A few weeks ago during a frigid ice storm we lost our power. Plunged immediately into darkness, we quickly rounded up a plethora of candles, flipped light switches accidentally, forgetting we had been swallowed up by this unexpected darkness. How long will this last? What about our dinner all prepped for the oven? I'm getting hungry! We built a fire in the fireplace, made tuna sandwiches, donned bulky sweaters and gazed into the flickering orange light. And we waited for relief.
God is the light in my darkness, the voice in my silence.
~Helen Keller
Outside, the temperature dipped way low, freezing rain coated the cars, the streets, and the pelting sound it made against the window caused me to shiver right cold. We huddled under blankets, watched the blazing embers in the fire, chatted and waited for the power to return. I went to bed super early, my nose and lips now too cold to hold a conversation. When our world is draped in inky darkness and relief is an upside down question mark, where do we pin our gaze? Thankfully, the power returned late in the night, and when we woke the next morning our part of the world was covered in thick sheets of ice. But we had heat, hot water and lights to pave our way.
And this sundial I inherited from my mother, it froze right solid, its ability to indicate time impaired by a blanket of ice. I watched it that day, studied the stillness and immobility of it all. This garden decoration, it needs the light to move forward, and now cloaked in frozen rain it appeared to be waiting for the light to reappear, the dark clouds and temperature to shift. I chewed on the thought much like a child concentrating on a Frozen jigsaw puzzle, the edges of the puzzle sliding together just right, the center taking shape, Elsa's sparkling blue eyes appear. It came then, this epiphany from above as I shouldered the camera strap. Click Click.Click.

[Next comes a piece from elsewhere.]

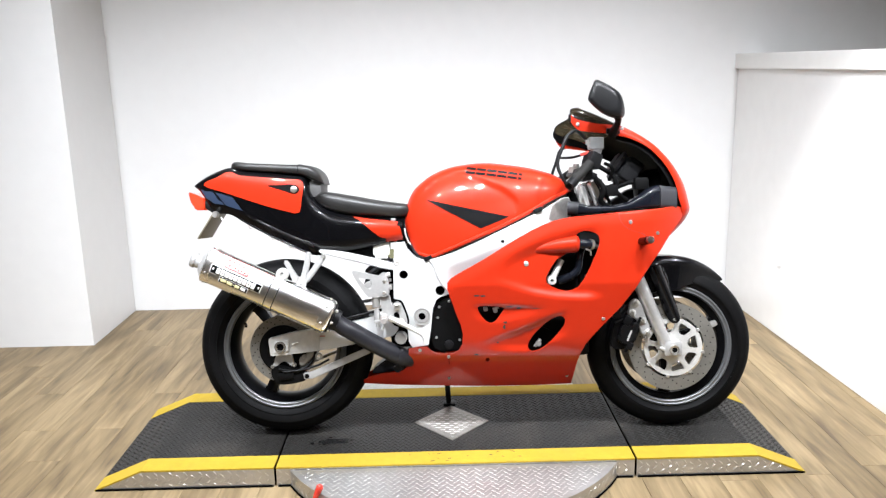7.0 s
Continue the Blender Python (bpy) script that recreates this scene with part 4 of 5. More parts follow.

Maybe the darkness can be my friend. That underneath the inky surface of circumstances, trials, there lies a deeper understanding, a wiser soul, a calmer presence, less fear of the unknown. Would I recognize one without the other? Could the light flood as bright without trodding through the rough patches? And He who orchestrates it all, the maestro of circumstances is the same friend who sends those rescuing beams of light, in His time, fashioned His own way.
And like the glistening stars hanging above, their brilliance is lessened, their light dimmed without the jet-black night to usher them in.